The Introduction of Reason

The spread of Renaissance ideologies throughout Europe gave way to new ways of thinking and the emergence of reason. French Renaissance Philosopher Michel de Montaigne (1533-1592) preceded the Age of Enlightenment, inspiring the generations of philosophy that followed. His deliberate use of the essay as a platform for his philosophical argumentation established the writing style as a literary genre employed by those that followed him. Montaigne famously wrote such essays as allegories that compared the Europe he lived in to the savage acts of foreign indigenous people groups, constantly drawing into question the assumption of European superiority.

Philosophers during the Enlightenment drew inspiration from Montaigne’s essays and gazed the social, economic, and political atmosphere around them to find subjects for their work. The Lisbon Earthquake, along with the fires and tsunami that resulted from the quake, devastated Portugal in 1755. In addition to increased political tensions and a decline in Spain’s colonial ambition, the earthquake acted as a focus of Enlightened philosophers. For Voltaire, in Candide, the Lisbon Earthquake acted as a counterexample for the common belief that all is for the best. Rousseau used the same quake as an indication that the cities were overcrowded and encouraged a return to a more naturalistic way of life.


Encyclopedie
Encyclopédie (1751-1772); a Systematic Dictionary of the Sciences, Arts, and Crafts in English; consists of works from many writers, or Encyclopédistes, and was edited by Denis Diderot. The compilation of the era’s greatest minds represented the thought provoking Age of Enlightenment, as Diderot intended it “to change the way people think.”
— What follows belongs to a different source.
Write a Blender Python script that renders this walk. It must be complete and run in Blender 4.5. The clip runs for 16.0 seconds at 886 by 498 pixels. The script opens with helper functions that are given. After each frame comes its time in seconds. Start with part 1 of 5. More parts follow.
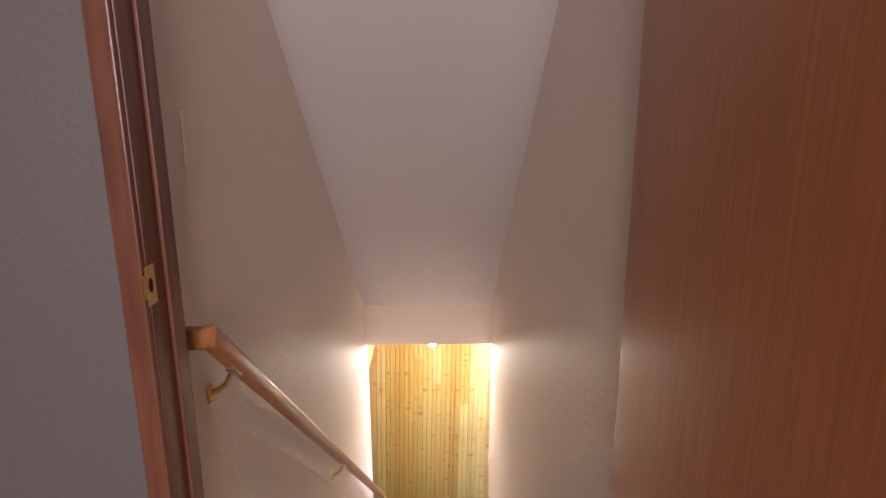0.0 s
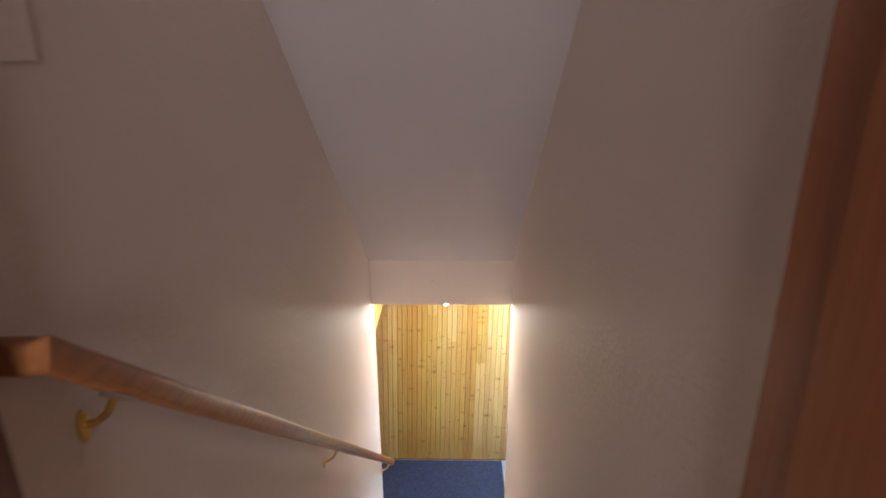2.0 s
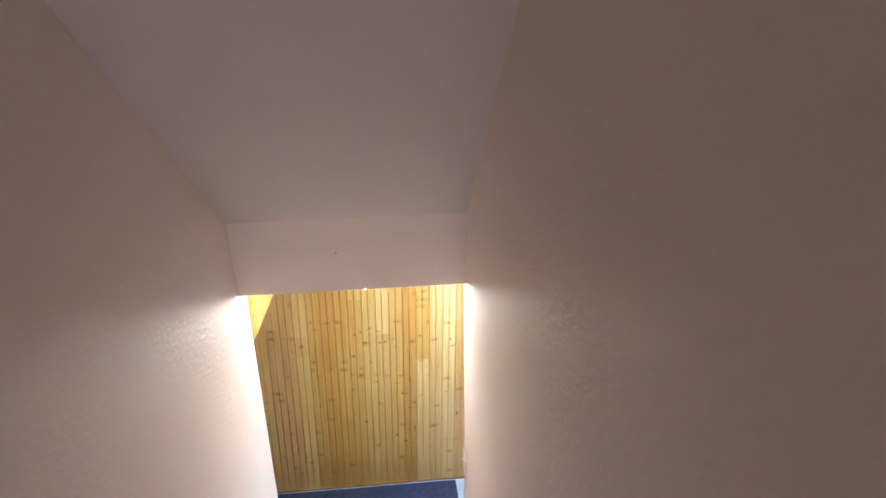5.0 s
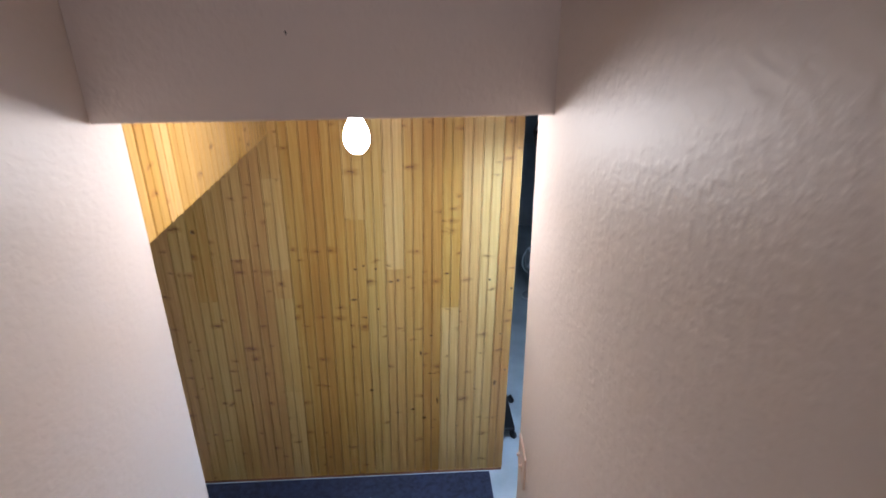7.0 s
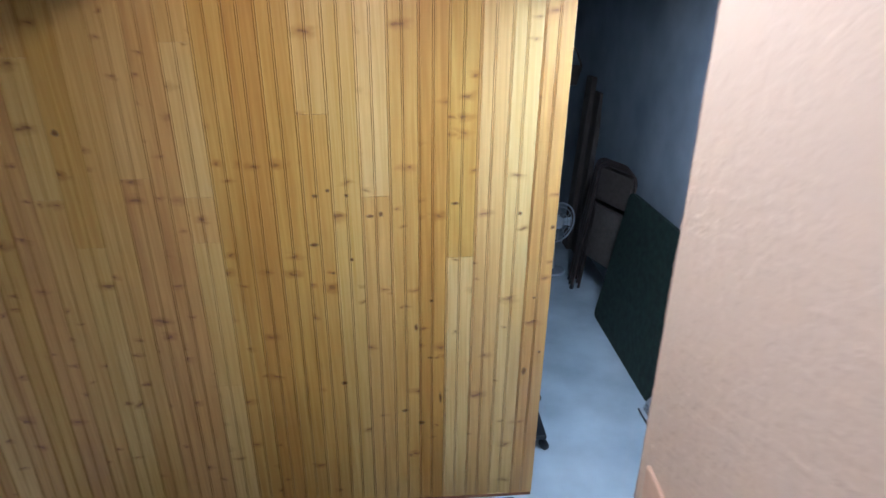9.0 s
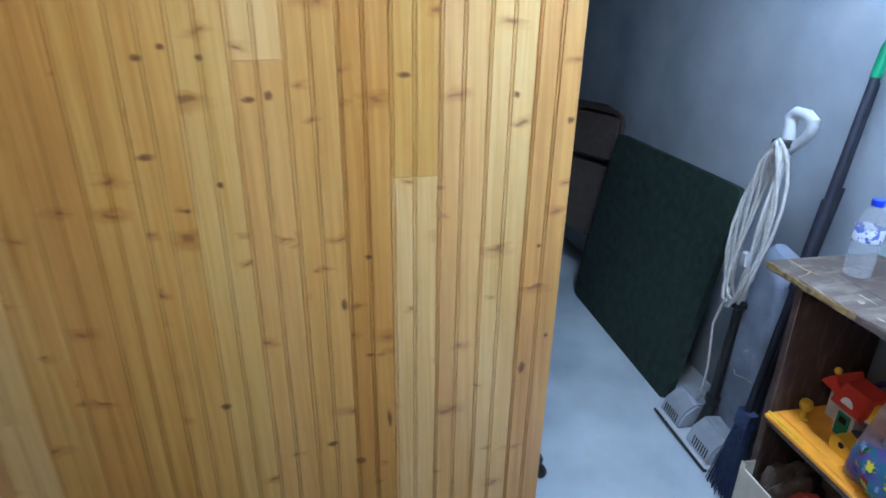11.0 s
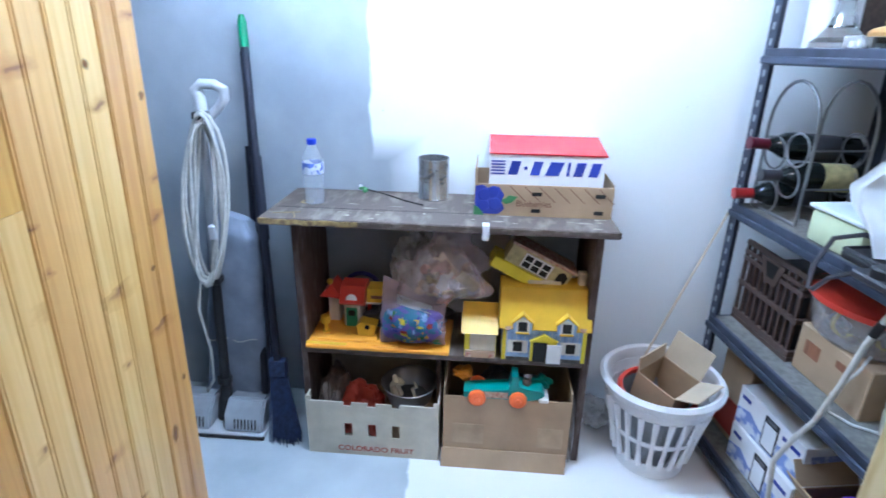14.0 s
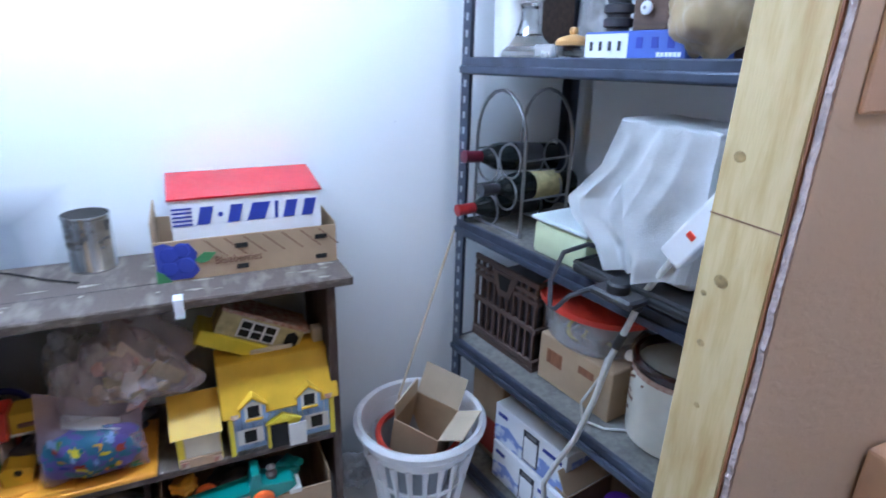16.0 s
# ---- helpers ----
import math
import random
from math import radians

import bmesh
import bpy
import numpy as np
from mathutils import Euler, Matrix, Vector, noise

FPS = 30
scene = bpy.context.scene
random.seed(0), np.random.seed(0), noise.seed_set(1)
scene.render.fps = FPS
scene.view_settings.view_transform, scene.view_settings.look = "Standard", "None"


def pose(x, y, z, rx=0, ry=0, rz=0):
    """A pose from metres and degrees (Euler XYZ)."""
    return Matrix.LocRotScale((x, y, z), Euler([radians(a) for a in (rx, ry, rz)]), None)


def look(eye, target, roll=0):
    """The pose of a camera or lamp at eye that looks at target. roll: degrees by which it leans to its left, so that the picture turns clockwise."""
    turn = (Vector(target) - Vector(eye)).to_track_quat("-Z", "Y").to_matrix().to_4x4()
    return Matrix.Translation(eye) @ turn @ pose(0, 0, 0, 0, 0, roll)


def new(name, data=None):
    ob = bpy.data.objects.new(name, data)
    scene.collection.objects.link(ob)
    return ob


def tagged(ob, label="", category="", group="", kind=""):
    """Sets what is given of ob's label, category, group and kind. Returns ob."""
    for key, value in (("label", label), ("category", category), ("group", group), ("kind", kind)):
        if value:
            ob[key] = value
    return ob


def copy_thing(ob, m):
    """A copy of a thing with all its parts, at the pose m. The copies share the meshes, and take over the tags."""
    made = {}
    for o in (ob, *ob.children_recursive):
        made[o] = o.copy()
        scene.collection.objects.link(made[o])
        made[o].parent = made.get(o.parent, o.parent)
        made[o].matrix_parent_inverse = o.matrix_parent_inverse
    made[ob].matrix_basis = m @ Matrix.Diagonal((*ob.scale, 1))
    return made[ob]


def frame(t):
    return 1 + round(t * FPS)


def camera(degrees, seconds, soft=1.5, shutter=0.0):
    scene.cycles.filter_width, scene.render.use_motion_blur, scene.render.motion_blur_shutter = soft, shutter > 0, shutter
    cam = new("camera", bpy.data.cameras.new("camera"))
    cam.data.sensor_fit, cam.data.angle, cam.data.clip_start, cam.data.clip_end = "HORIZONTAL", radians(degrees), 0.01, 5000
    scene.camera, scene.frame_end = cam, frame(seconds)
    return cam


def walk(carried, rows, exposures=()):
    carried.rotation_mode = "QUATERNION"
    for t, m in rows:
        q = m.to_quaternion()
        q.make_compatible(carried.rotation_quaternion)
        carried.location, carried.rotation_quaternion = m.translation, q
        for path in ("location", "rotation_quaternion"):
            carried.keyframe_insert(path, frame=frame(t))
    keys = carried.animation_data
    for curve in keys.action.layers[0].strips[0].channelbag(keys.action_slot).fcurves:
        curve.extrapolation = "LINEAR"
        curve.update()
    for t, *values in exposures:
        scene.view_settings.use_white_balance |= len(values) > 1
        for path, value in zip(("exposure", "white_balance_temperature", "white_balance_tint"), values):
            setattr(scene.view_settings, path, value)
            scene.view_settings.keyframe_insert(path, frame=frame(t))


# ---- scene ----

Voltaire’s influence flowed far past Candide, as he had the ear of King Louis XV and thus had political influence. This influence came to light when the trial, torture, and execution of Jean Calas in 1762 was brought to the philosopher’s attention. Calas, accused of murdering his son, was exonerated post mortem by King Louis XV after Voltaire’s request that the injustice be reversed. Voltaire utilized Jean Calas’ story to explore the Church’s intolerant and fanatical view to expose what he saw as a few of the Catholic Church’s many faults.

Enlightenment philosophers engaged in conversation to challenge the authoritative truths that dictated society’s motion and ultimately broke through some of the walls the Church spent centuries placing across Europe.